AO3 in particular has changed my life. I don’t quite know exactly how to express my gratitude for its existence. I can’t imagine contemporary fandom life without it, and I can’t imagine my life without it.
Colleen: I think I heard of OTW when AO3 went live years ago. I see OTW as a way to keep fan content alive. I remember when fan works were spread all over the internet in various enclaves of mailing lists, Yahoo groups, and small archives. OTW created, with AO3, not just a way to preserve the work contained in those places, but to centralize the way fandom looked at and saved its work. Having run into many 404-not-found messages in my quest to re-read old favorites, I find that to be so valuable, and it’s heartening to know that because of OTW, older components of fandom will not vanish entirely.
What fandom things have inspired you the most?
Lee: Fan creativity never ceases to astound me. And I’ve made amazing friends within fandom. I don’t want to namedrop because I don’t want to forget anyone, but I’ve met some truly wonderful people through fandom, and their warmth, kindness, and generosity of spirit inspire me every day.

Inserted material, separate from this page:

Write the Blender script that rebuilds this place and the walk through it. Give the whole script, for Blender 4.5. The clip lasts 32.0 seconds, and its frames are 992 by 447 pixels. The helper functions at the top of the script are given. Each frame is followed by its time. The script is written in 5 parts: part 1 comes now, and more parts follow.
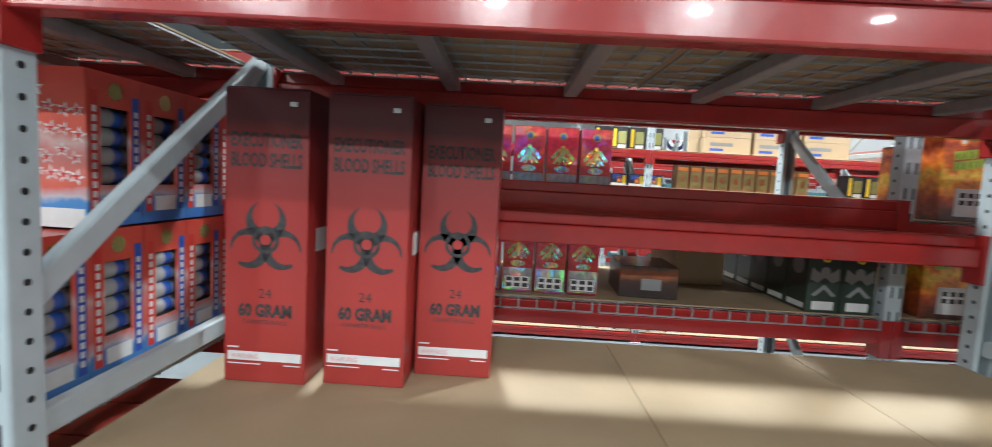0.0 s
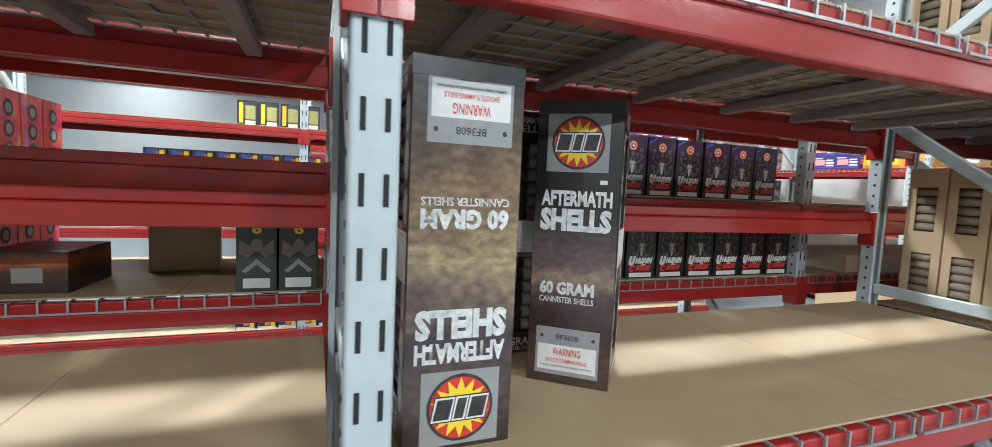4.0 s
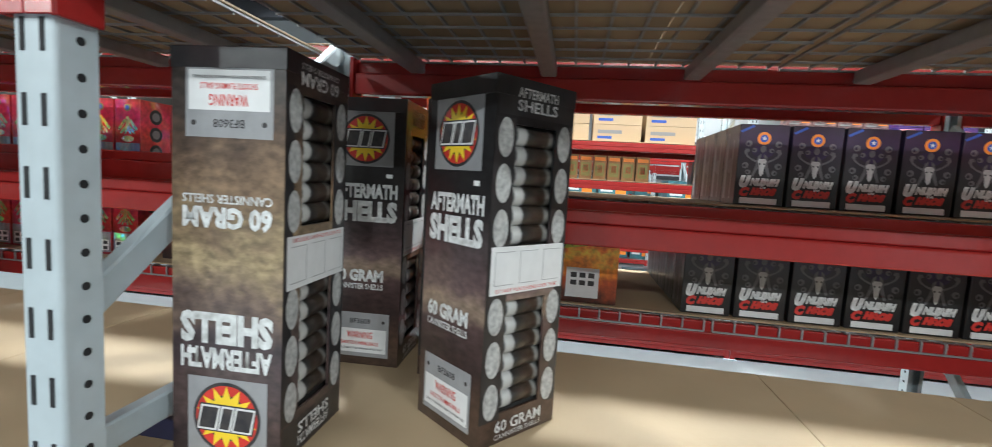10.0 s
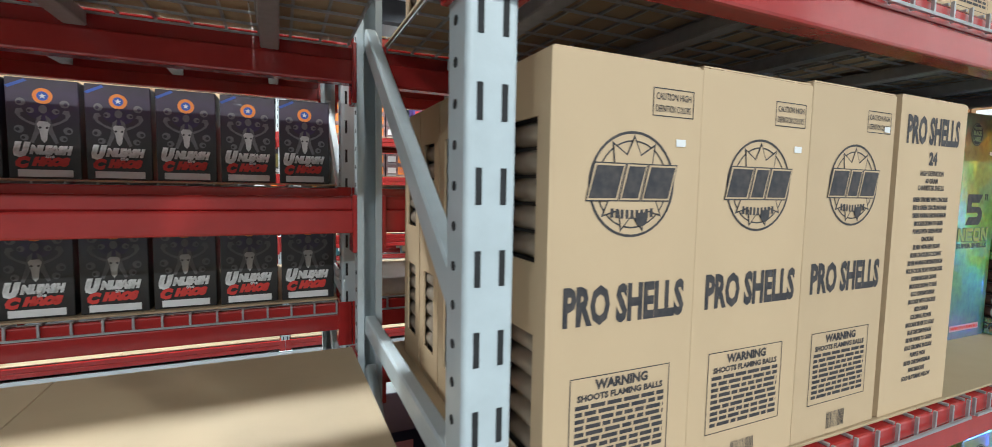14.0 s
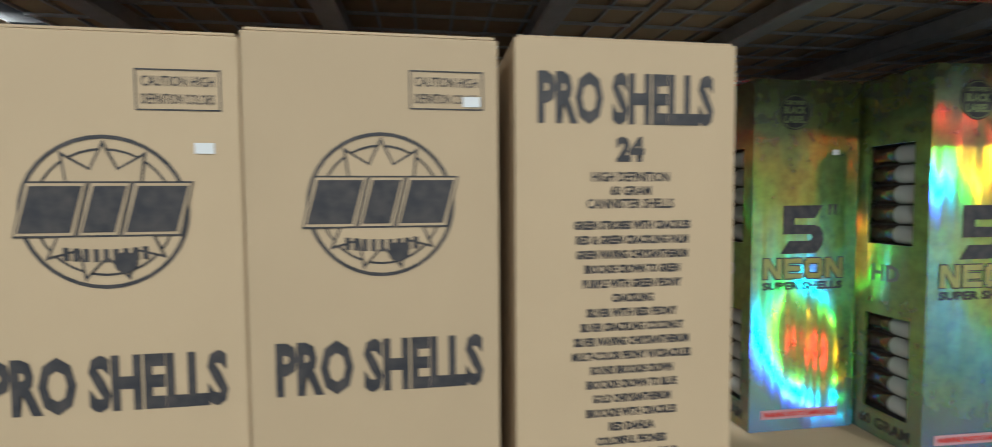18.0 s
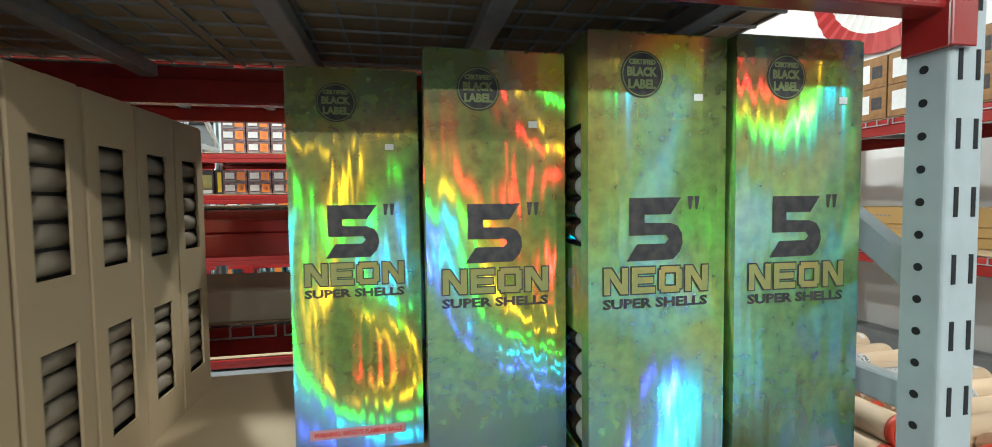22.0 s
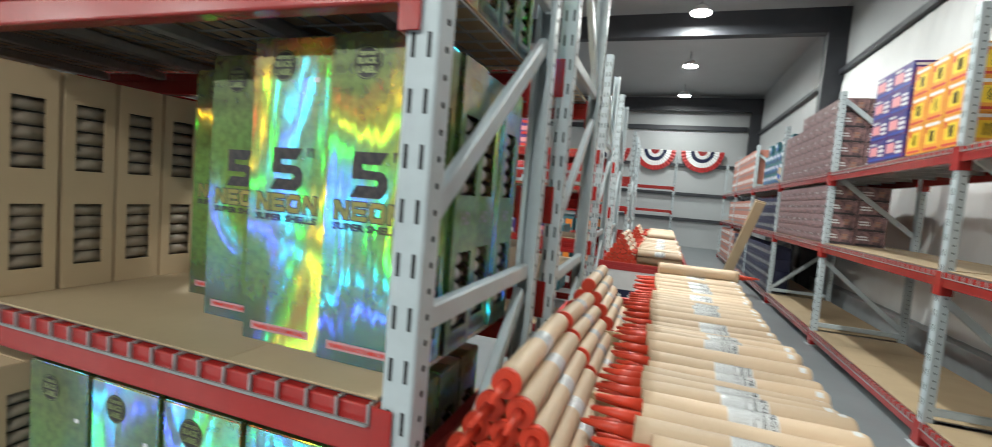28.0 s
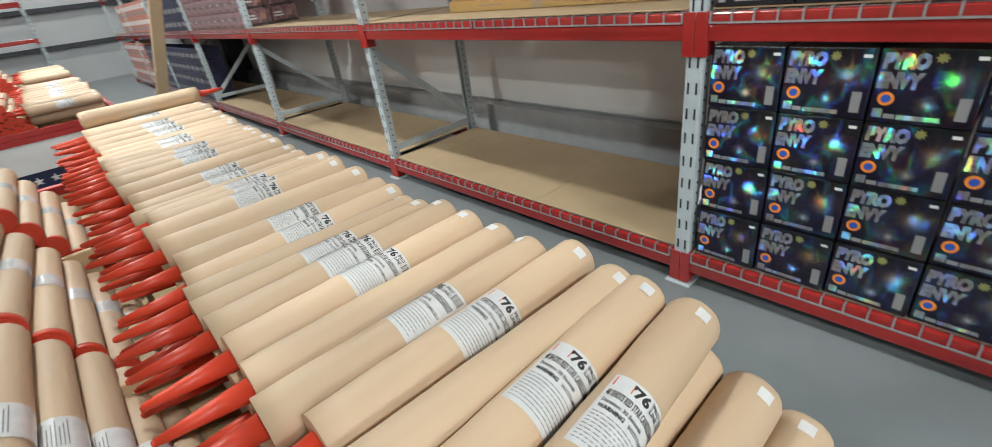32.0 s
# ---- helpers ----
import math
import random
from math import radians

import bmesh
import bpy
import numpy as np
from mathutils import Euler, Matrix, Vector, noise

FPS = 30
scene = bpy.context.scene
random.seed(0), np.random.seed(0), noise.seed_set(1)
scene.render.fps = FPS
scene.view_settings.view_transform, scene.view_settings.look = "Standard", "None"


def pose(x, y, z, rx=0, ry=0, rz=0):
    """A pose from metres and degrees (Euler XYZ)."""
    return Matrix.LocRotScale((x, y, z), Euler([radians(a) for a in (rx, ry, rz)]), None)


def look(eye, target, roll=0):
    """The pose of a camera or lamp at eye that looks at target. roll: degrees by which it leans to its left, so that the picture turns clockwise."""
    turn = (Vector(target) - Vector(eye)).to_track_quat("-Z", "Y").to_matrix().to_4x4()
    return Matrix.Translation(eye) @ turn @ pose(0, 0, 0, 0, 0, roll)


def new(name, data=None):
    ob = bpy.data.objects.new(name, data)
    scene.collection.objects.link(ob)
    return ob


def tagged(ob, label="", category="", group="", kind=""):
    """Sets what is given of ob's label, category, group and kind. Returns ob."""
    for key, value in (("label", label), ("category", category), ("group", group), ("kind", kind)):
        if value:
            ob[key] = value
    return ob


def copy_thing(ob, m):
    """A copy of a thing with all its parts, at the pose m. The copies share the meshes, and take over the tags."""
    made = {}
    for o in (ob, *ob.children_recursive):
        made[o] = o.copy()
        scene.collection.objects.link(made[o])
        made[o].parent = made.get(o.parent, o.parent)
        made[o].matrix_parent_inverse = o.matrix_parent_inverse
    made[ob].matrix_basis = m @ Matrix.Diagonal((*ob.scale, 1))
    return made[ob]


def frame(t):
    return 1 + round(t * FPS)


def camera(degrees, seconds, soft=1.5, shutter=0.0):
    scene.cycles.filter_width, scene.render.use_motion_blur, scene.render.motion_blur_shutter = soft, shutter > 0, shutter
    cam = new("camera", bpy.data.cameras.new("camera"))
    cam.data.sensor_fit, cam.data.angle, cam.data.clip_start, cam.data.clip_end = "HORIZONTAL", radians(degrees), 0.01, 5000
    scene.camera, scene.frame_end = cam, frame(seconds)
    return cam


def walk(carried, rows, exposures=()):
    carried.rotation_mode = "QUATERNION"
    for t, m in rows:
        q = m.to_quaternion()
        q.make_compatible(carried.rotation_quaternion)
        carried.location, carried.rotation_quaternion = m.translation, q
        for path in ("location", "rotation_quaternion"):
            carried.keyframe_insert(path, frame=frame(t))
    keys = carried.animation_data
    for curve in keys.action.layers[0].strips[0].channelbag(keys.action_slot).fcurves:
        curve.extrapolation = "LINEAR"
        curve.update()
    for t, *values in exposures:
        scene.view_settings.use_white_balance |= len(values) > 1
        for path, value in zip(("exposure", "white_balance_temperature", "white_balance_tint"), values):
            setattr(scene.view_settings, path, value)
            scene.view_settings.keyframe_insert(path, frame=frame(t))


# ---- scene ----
cam = camera(92.4, 32.0, soft=0.8, shutter=0.4)

PATH = [
    (0, (-4.127, -0.727, 1.592), (-4.17, 1.265, 1.417), 3.2),
    (0.5, (-3.984, -0.749, 1.587), (-3.736, 1.23, 1.435), 3.2),
    (1, (-3.772, -0.673, 1.589), (-3.204, 1.239, 1.44), 3.6),
    (1.5, (-3.57, -0.67, 1.59), (-2.808, 1.174, 1.456), 3.6),
    (2, (-3.34, -0.772, 1.591), (-2.565, 1.066, 1.448), 3.5),
    (2.5, (-3.144, -0.802, 1.58), (-2.359, 1.031, 1.429), 3.0),
    (3, (-2.947, -0.709, 1.571), (-2.159, 1.123, 1.421), 3.1),
    (3.5, (-2.755, -0.685, 1.558), (-1.972, 1.15, 1.412), 2.9),
    (5.5, (-2.163, -0.581, 1.53), (-2.158, 1.408, 1.318), 2.4),
    (6, (-2.038, -0.612, 1.555), (-2.268, 1.362, 1.331), 2.2),
    (6.5, (-1.985, -0.62, 1.606), (-2.351, 1.335, 1.398), 2.4),
    (7, (-2.004, -0.572, 1.658), (-2.405, 1.382, 1.521), 3.2),
    (7.5, (-2.041, -0.479, 1.59), (-2.444, 1.475, 1.448), 3.1),
    (8, (-2.085, -0.406, 1.558), (-2.478, 1.55, 1.413), 3.7),
    (8.5, (-2.088, -0.373, 1.55), (-2.436, 1.591, 1.404), 4.4),
    (9, (-2.034, -0.429, 1.56), (-2.367, 1.537, 1.406), 4.5),
    (9.5, (-1.914, -0.518, 1.564), (-2.256, 1.446, 1.399), 4.4),
    (10, (-1.771, -0.557, 1.577), (-2.084, 1.41, 1.39), 3.4),
    (10.5, (-1.631, -0.507, 1.56), (-1.748, 1.481, 1.383), 3.1),
    (11, (-1.467, -0.392, 1.554), (-1.317, 1.597, 1.395), 3.8),
    (11.5, (-1.26, -0.38, 1.51), (-0.95, 1.59, 1.40), 3.0),
    (12, (-1.02, -0.475, 1.512), (-0.49, 1.45, 1.405), 2.5),
    (12.5, (-0.80, -0.548, 1.552), (-0.05, 1.30, 1.39), 2.1),
    (13, (-0.556, -0.521, 1.533), (0.216, 1.316, 1.359), 1.9),
    (13.5, (-0.373, -0.537, 1.532), (0.456, 1.275, 1.36), 1.2),
    (15.5, (0.13, -0.513, 1.531), (0.836, 1.358, 1.474), -1.1),
    (16, (0.289, -0.519, 1.519), (0.827, 1.407, 1.481), -1.1),
    (16.5, (0.435, -0.546, 1.538), (0.865, 1.406, 1.499), -1.1),
    (17, (0.535, -0.512, 1.525), (0.861, 1.461, 1.485), -0.9),
    (17.5, (0.633, -0.465, 1.537), (0.896, 1.517, 1.478), -0.8),
    (18, (0.817, -0.511, 1.552), (1.1, 1.467, 1.458), -0.4),
    (18.5, (0.996, -0.593, 1.547), (1.415, 1.361, 1.47), -0.3),
    (19, (1.106, -0.621, 1.549), (1.75, 1.271, 1.464), -0.6),
    (19.5, (1.23, -0.569, 1.536), (1.972, 1.286, 1.438), -0.8),
    (20, (1.358, -0.481, 1.531), (2.123, 1.365, 1.45), -0.0),
    (20.5, (1.435, -0.469, 1.521), (2.217, 1.37, 1.429), 0.0),
    (21, (1.556, -0.537, 1.525), (2.206, 1.352, 1.429), -0.2),
    (21.5, (1.634, -0.587, 1.522), (2.09, 1.358, 1.418), -0.6),
    (22, (1.686, -0.562, 1.545), (2.078, 1.397, 1.446), -0.7),
    (22.5, (1.768, -0.445, 1.525), (2.139, 1.518, 1.446), 0.6),
    (23, (1.827, -0.416, 1.504), (2.143, 1.558, 1.445), 0.9),
    (23.5, (1.984, -0.504, 1.503), (2.085, 1.493, 1.49), 1.6),
    (24, (2.118, -0.57, 1.514), (1.972, 1.424, 1.532), 2.5),
    (24.5, (2.172, -0.543, 1.526), (1.871, 1.434, 1.538), 1.9),
    (26.5, (2.528, -0.607, 1.558), (1.582, 1.152, 1.462), 3.4),
    (27, (2.565, -0.737, 1.513), (1.596, 1.009, 1.403), 4.3),
    (27.5, (2.717, -0.782, 1.507), (1.847, 1.015, 1.39), 4.5),
    (28, (2.956, -0.783, 1.481), (2.307, 1.104, 1.35), 4.8),
    (28.5, (3.045, -0.769, 1.446), (2.725, 1.184, 1.155), 2.2),
    (29, (3.025, -0.727, 1.464), (3.187, 1.218, 1.025), -1.1),
    (29.5, (2.938, -0.644, 1.453), (3.439, 1.23, 0.964), -0.1),
    (30, (2.923, -0.586, 1.45), (3.572, 1.25, 0.995), -0.9),
    (30.5, (2.979, -0.454, 1.419), (3.635, 1.376, 0.95), -5.2),
    (31, (3.012, -0.37, 1.419), (3.671, 1.422, 0.823), -7.8),
    (31.5, (2.959, -0.278, 1.423), (3.905, 1.286, 0.611), -6.7),
    (32, (2.921, -0.213, 1.427), (4.055, 1.145, 0.495), -8.0),
]
walk(cam, [(t, look(eye, target, roll)) for t, eye, target, roll in PATH], ((0.0, 0.64, 6000, 8), (9.0, 0.60, 6050, 8), (12.0, 0.74, 6050, 8), (15.0, 0.38, 6050, 8), (18.0, 0.12, 6150, 8), (20.0, 0.30, 6300, 5), (24.5, 0.27, 6350, 6), (26.5, 0.10, 6400, 7), (27.5, 0.12, 6420, 7), (28.5, 0.24, 6450, 8), (32.0, 0.22, 6450, 10)))

# ---- light and exposure ----
world = bpy.data.worlds.new("world")
scene.world = world
world.use_nodes = True
world.node_tree.nodes["Background"].inputs[0].default_value = (0.9, 0.95, 1.0, 1)
world.node_tree.nodes["Background"].inputs[1].default_value = 0.0
CEILING = 5.75
ALONG = (-14.5, -9.5, -4.6, -0.4, 3.3)
LAMP_ROWS = ((-9.5, 360, ALONG[:4]), (-9.5, 90, (3.3,)), (-4.8, 50, ALONG[:4]), (-4.8, 250, (3.3,)), (3.4, 250, ALONG[:4]), (3.4, 125, (3.3,)), (9.6, 190, (-8.0, 3.3)), (13.4, 110, (-8.0, 3.3)), (17.1, 100, (-8.0, 3.3)))
LAMP_SPOTS = [(x, y, p) for y, p, xs in LAMP_ROWS for x in xs]
for lx, ly, power in LAMP_SPOTS:
    data = bpy.data.lights.new("bay_light", "AREA")
    data.shape, data.size, data.energy, data.color = "DISK", 0.34, power, (0.96, 1.0, 0.96)
    new("bay_light", data).matrix_world = pose(lx, ly, CEILING - 0.44)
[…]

Colleen: Fandom has inspired me over and over in so many different ways. This group of people is ginormous and capable of amazing work. We don’t all know each other, or like the same things. We might not be in the same fandoms but we’re all IN fandom. People have banded together to raise money for important causes. People have helped each other out in times of need. I have friends in fandom that I’ve known longer than my best friend in real life, and I’ve never met them in person. I get holiday cards from people in Canada, a place I’ve never been, because fandom brought us together as friends. When I have felt terrible, at my lowest point, when it has all seemed hopeless, fandom has been there to soothe and boost me. From major deeds to small ones, fandom is just awesome. That inspires me to keep being a part of it, and to make what I do count toward making it an even better place.